Hamas memberikan isyarat perdamaian kepada Israel di Gaza, wilayah Palestina. Kepala biro politik Hamas, Ismail Haniyeh, mengatakan kelompok militan tersebut terbuka untuk perundingan guna mengakhiri perang.
Dalam pidatonya yang disiarkan di televisi, ia mengungkapkan bahwa Hamas siap untuk berdialog dengan Israel.

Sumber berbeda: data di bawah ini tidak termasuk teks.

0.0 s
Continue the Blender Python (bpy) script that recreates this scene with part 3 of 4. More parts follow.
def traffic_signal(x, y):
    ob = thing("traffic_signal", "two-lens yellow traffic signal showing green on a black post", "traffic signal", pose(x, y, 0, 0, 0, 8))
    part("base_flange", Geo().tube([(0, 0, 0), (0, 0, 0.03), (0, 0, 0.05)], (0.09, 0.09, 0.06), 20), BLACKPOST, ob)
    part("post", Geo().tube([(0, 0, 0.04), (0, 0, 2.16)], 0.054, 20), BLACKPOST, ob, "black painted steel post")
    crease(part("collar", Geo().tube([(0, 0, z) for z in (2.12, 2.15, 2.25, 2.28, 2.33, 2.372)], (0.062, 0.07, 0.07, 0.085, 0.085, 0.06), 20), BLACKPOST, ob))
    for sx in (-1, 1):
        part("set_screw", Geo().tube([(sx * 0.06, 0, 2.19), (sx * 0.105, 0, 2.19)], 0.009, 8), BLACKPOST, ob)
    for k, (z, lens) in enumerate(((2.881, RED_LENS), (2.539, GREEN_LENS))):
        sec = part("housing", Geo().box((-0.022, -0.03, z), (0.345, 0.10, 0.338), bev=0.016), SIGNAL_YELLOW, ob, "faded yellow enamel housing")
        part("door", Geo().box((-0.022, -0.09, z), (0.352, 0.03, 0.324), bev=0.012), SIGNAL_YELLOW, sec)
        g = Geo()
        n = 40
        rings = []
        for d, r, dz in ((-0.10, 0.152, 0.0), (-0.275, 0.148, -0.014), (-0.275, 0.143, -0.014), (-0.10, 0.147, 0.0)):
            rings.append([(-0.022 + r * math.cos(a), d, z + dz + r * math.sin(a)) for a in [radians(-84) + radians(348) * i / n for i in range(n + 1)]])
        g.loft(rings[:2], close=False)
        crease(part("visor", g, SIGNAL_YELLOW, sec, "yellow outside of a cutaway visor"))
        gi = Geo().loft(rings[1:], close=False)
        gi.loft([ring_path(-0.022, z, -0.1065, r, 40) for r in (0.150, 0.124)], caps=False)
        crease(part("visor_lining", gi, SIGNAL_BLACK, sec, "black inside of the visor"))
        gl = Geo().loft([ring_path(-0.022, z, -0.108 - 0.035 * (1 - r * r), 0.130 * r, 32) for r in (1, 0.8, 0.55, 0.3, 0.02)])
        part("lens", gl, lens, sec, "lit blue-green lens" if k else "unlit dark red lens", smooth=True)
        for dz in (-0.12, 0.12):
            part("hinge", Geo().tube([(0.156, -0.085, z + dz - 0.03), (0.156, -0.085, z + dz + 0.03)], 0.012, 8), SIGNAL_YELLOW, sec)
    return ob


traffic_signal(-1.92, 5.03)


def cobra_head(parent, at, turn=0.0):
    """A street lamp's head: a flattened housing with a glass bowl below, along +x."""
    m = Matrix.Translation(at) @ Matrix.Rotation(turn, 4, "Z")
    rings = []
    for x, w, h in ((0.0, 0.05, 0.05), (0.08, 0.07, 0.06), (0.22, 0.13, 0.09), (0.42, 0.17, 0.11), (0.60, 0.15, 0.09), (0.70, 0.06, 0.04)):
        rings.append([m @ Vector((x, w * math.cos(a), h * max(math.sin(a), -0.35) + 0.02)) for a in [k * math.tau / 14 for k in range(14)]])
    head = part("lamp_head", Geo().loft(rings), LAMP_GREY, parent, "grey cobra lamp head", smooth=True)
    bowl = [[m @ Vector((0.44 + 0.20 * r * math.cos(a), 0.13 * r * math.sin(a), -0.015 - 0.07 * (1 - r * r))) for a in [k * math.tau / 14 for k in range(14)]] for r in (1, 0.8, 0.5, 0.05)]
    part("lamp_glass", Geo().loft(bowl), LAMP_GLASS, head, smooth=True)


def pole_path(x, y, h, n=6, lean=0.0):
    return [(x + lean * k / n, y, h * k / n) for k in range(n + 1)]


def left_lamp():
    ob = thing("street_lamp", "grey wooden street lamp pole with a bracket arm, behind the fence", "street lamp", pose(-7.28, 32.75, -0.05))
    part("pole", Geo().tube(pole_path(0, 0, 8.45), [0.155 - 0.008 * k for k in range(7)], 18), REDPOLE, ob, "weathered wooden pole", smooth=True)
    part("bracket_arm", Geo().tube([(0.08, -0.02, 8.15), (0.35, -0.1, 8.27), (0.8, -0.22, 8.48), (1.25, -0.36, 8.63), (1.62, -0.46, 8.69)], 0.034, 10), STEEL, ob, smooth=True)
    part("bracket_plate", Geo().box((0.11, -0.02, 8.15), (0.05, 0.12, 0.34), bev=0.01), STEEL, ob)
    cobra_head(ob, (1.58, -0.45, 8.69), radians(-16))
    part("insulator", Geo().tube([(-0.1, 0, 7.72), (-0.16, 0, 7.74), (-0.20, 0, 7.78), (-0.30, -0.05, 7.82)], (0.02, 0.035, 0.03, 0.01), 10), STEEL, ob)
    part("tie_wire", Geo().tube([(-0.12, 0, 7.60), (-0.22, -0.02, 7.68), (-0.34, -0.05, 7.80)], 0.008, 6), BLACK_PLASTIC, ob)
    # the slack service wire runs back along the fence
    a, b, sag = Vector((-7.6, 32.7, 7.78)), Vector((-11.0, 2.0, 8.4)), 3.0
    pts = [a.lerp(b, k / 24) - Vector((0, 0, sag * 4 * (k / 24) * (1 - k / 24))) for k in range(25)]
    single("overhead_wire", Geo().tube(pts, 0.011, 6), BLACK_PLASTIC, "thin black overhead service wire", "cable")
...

Ia berharap bahwa perundingan di masa depan dapat menciptakan “rumah Palestina”, baik di Tepi Barat maupun Jalur Gaza.
“Kami terbuka untuk mendiskusikan pengaturan atau inisiatif apapun yang dapat mengakhiri agresi dan mengarah pada jalur politik yang menjamin hak rakyat Palestina atas negara merdeka mereka dengan Yerusalem sebagai ibu kotanya,” paparnya dikutip RT, Kamis (14/12/2023).

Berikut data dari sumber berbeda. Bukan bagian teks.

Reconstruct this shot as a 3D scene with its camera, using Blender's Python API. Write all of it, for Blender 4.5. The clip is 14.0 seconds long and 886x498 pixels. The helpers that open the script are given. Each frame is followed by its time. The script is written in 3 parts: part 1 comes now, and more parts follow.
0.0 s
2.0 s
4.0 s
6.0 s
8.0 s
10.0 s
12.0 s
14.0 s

Namun, dia juga memperingatkan bahwa segala usaha untuk mengecualikan Hamas dan kelompok bersenjata lainnya dari penyelesaian pasca perang akan menjadi ilusi belaka. Menurutnya, faksi perlawanan harus dilibatkan dalam proses tersebut.
Israel melancarkan kampanye militer di Gaza untuk membalas serangan Hamas ke tembok perbatasan pada 7 Oktober dan menyerbu pemukiman dan pangkalan militer di Israel selatan. Para pejabat Israel mengatakan lebih dari 1.200 orang tewas akibat serangan tersebut.

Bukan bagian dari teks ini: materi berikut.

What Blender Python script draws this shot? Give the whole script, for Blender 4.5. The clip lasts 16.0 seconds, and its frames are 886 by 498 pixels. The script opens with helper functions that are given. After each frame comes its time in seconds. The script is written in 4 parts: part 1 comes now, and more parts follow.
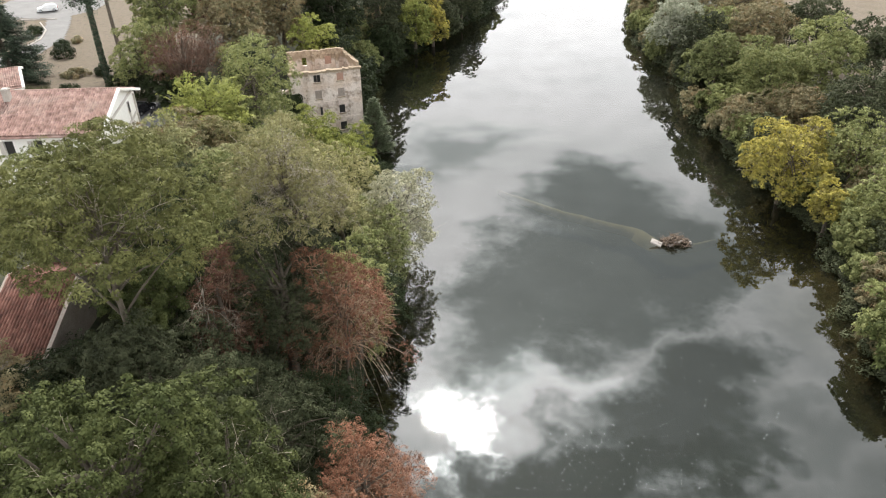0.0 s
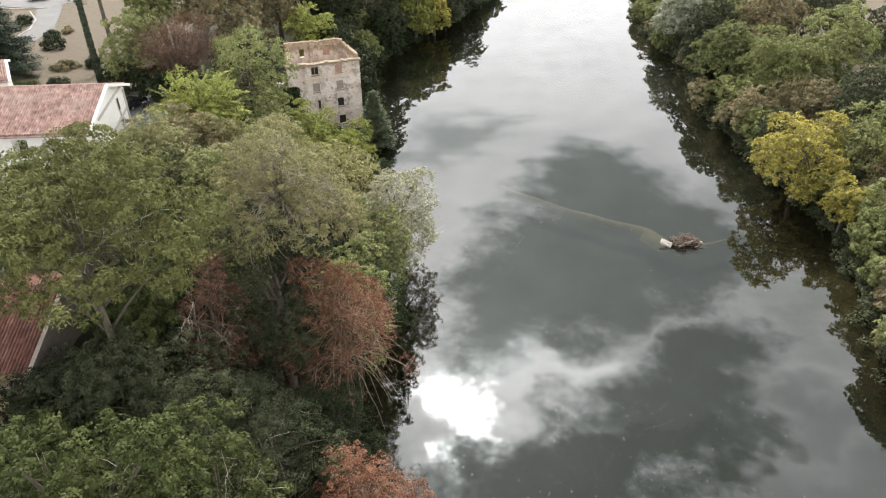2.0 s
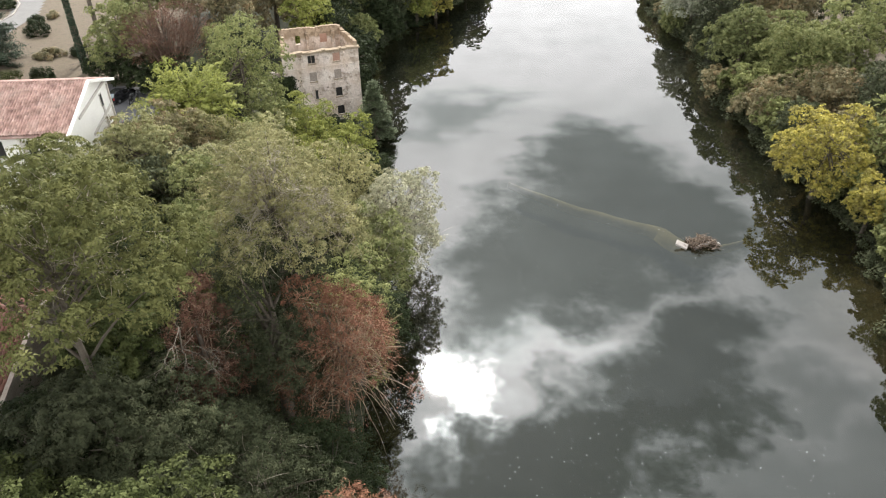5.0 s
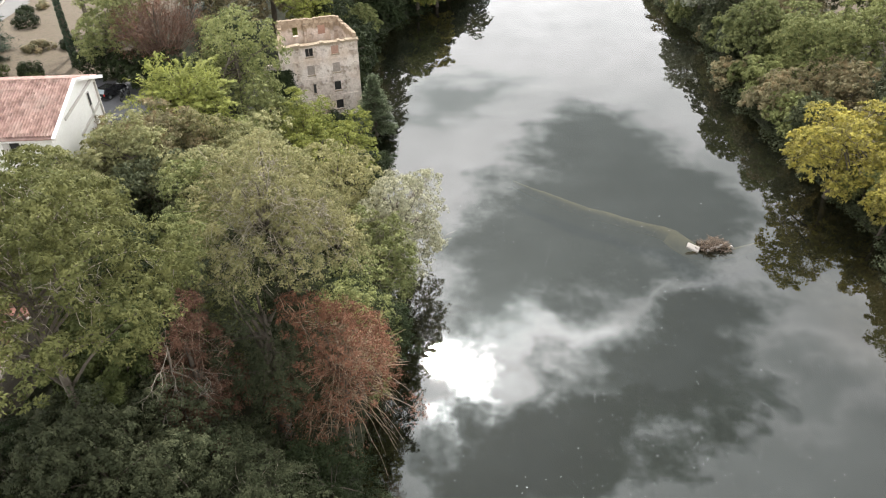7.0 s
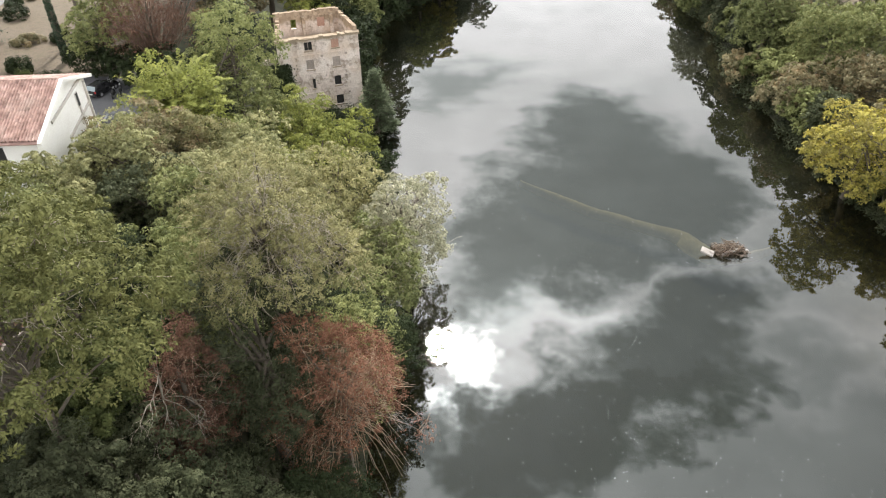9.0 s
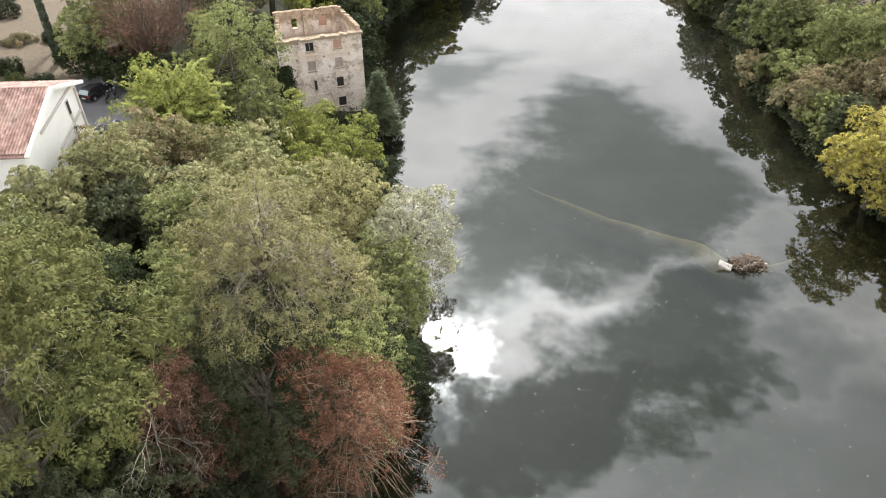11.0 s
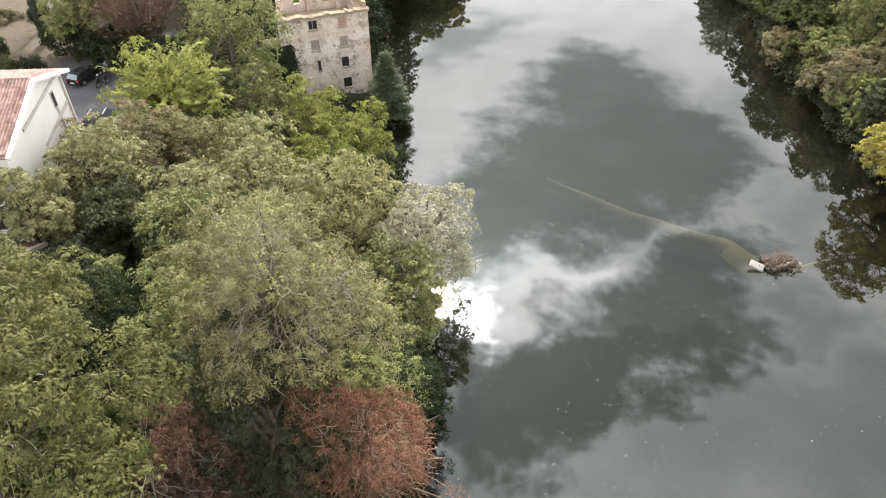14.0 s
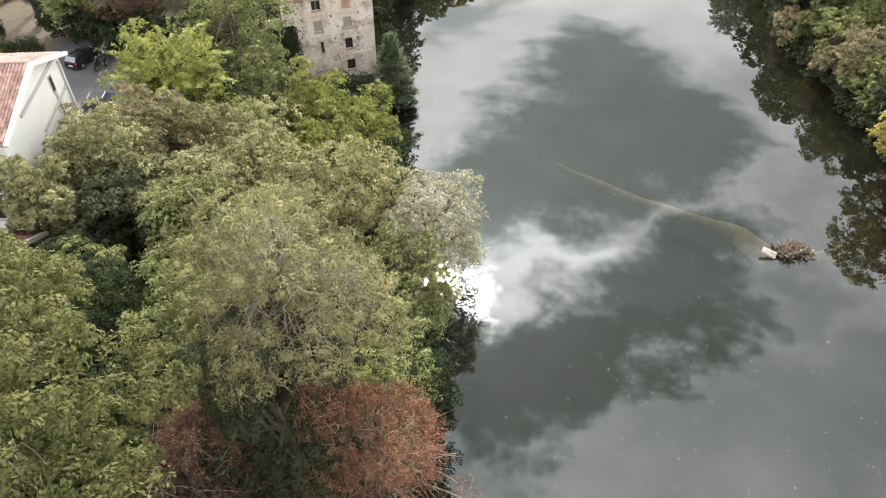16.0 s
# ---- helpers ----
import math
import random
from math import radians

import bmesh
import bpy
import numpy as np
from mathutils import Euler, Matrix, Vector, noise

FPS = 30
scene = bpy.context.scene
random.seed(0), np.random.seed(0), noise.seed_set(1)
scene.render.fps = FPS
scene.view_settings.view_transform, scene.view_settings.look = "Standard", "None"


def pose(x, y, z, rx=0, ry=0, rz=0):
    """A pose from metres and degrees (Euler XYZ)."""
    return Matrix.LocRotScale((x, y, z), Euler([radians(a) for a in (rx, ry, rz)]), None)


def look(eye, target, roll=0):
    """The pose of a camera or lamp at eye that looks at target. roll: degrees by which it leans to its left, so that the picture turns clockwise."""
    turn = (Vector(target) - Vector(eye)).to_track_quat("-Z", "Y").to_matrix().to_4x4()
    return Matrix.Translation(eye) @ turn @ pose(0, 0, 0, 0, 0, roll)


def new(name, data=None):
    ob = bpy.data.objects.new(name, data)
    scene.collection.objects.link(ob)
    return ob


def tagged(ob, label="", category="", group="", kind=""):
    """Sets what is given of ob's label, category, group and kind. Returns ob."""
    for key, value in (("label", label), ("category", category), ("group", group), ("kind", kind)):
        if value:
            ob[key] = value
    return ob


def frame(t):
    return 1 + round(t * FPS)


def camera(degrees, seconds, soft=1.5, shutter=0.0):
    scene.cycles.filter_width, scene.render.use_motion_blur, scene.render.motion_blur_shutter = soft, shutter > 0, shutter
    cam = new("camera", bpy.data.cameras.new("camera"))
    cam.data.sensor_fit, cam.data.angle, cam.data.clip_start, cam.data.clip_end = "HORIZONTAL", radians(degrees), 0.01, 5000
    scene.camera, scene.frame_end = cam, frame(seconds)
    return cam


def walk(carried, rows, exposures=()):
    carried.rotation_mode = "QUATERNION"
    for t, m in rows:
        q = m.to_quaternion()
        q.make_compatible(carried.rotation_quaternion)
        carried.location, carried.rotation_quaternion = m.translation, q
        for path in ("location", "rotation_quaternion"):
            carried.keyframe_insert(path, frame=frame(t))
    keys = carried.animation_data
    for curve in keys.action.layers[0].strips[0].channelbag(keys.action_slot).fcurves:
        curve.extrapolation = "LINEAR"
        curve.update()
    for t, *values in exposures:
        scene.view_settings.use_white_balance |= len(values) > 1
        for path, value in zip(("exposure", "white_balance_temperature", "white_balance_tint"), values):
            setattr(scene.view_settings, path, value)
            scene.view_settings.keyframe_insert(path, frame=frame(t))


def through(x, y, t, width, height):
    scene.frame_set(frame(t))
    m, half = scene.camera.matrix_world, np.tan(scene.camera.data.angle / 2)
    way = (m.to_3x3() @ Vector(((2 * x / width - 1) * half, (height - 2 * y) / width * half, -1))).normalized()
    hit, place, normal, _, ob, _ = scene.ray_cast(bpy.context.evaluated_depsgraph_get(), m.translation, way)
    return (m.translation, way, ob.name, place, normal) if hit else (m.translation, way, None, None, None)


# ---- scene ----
cam = camera(64.1, 16.0, soft=1.1)
METRES, EYE, TILT, LEAN, TURN = 28.0, 49.2, -32.0, 0.5, 0.0
ROWS = [
    (0.0, 0.0, 0.0, 0.0, 0.0, 0.0, -0.0),
    (0.5, -0.0031, 0.0285, 0.0168, -0.01, -0.27, -0.01),
    (1.0, -0.0059, 0.057, 0.0328, -0.01, -0.56, 0.0),
    (1.5, -0.008, 0.0835, 0.0497, -0.01, -0.85, 0.03),
    (2.0, -0.011, 0.1099, 0.0666, 0.0, -1.14, 0.04),
    (2.5, -0.015, 0.137, 0.0824, -0.02, -1.43, 0.05),
    (3.0, -0.0194, 0.1652, 0.0989, -0.03, -1.71, 0.05),
    (3.5, -0.023, 0.1915, 0.1165, -0.03, -2.03, 0.07),
    (4.0, -0.0259, 0.2182, 0.1332, -0.04, -2.32, 0.09),
    (6.5, -0.0383, 0.3526, 0.217, -0.03, -3.79, 0.1),
    (7.0, -0.0421, 0.3807, 0.2334, -0.04, -4.07, 0.1),
    (7.5, -0.0464, 0.4087, 0.2497, -0.04, -4.35, 0.12),
    (8.0, -0.0506, 0.4366, 0.2661, -0.04, -4.65, 0.13),
    (8.5, -0.0556, 0.4651, 0.2834, -0.03, -4.95, 0.13),
    (9.0, -0.0613, 0.4937, 0.3005, -0.04, -5.22, 0.13),
    (11.5, -0.102, 0.6405, 0.3954, -0.08, -6.34, -0.05),
    (12.0, -0.1122, 0.6718, 0.4125, -0.08, -6.8, -0.06),
    (12.5, -0.1207, 0.7032, 0.4299, -0.07, -7.18, -0.1),
    (13.0, -0.1279, 0.732, 0.4465, -0.05, -7.67, -0.12),
    (13.5, -0.1359, 0.7605, 0.4616, -0.05, -8.19, -0.12),
    (14.0, -0.1432, 0.786, 0.4758, -0.05, -8.73, -0.14),
    (14.5, -0.1503, 0.8078, 0.4882, -0.05, -9.17, -0.17),
    (15.0, -0.1539, 0.8188, 0.5035, 0.01, -9.73, -0.28),
    (15.5, -0.161, 0.8289, 0.4996, -0.01, -10.12, -0.21),
    (16.0, -0.1684, 0.833, 0.4956, -0.04, -10.39, -0.14),
]
walk(cam, [(t, pose(0, 0, EYE, TILT, LEAN, TURN) @ pose(METRES * x, METRES * y, METRES * z, 90 + pitch, roll, yaw)) for t, x, y, z, yaw, pitch, roll in ROWS],
     exposures=[(0.0, 0.16), (8.0, 0.3), (16.0, 0.36)])

# ---- world, sun ----
SUN_EL, SUN_AZ = radians(45.0), radians(-0.8)          # straight ahead of the flight, veiled by thin cloud
world = bpy.data.worlds.new("overcast_sky")
scene.world = world
world.use_nodes = True
wt = world.node_tree
wt.nodes.clear()


def wmath(op, a, b=None, c=None, clamp=False):
    n = wt.nodes.new("ShaderNodeMath")
    n.operation, n.use_clamp = op, clamp
    for i, v in enumerate((a, b, c)):
        if v is None:
            continue
        if isinstance(v, (int, float)):
            n.inputs[i].default_value = v
        else:
            wt.links.new(v, n.inputs[i])
    return n.outputs[0]


def smooth(v, lo, hi):
    n = wt.nodes.new("ShaderNodeMapRange")
    n.interpolation_type = "SMOOTHSTEP"
    wt.links.new(v, n.inputs[0])
    n.inputs[1].default_value, n.inputs[2].default_value = lo, hi
    n.inputs[3].default_value, n.inputs[4].default_value = 0.0, 1.0
    return n.outputs[0]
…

Meskipun beralasan untuk mengeliminasi Hamas, serangan Israel telah menimbulkan 18 ribu korban jiwa di antara warga sipil Gaza. Selain itu, serangan ini juga memaksa ratusan ribu warga di wilayah kantong Palestina itu mengungsi.
Komentar Haniyeh muncul hanya satu hari setelah Perdana Menteri (PM) Israel Benjamin Netanyahu mengatakan bahwa negara Palestina tidak mungkin terwujud. Ia bahkan bersumpah untuk tidak pernah mengulangi kesalahan Perjanjian Oslo, perjanjian perdamaian tahun 1993 yang menciptakan peta jalan bagi negara Palestina yang berdaulat.
Lebih dari 30 tahun kemudian, pasukan Israel terus menduduki Tepi Barat, yang diisi wilayah pemukiman Yahudi berkembang pesat dalam beberapa tahun terakhir. Di sisi lain, Pemerintah Israel mempertahankan blokade ketat di Jalur Gaza.
Amerika Serikat (AS), yang masih menjadi donor militer utama Israel, telah menyuarakan dukungannya untuk “jeda” singkat dalam pertempuran tersebut. Namun, ia terus menentang gencatan senjata yang lebih panjang, dengan alasan bahwa hal itu hanya akan membantu Hamas.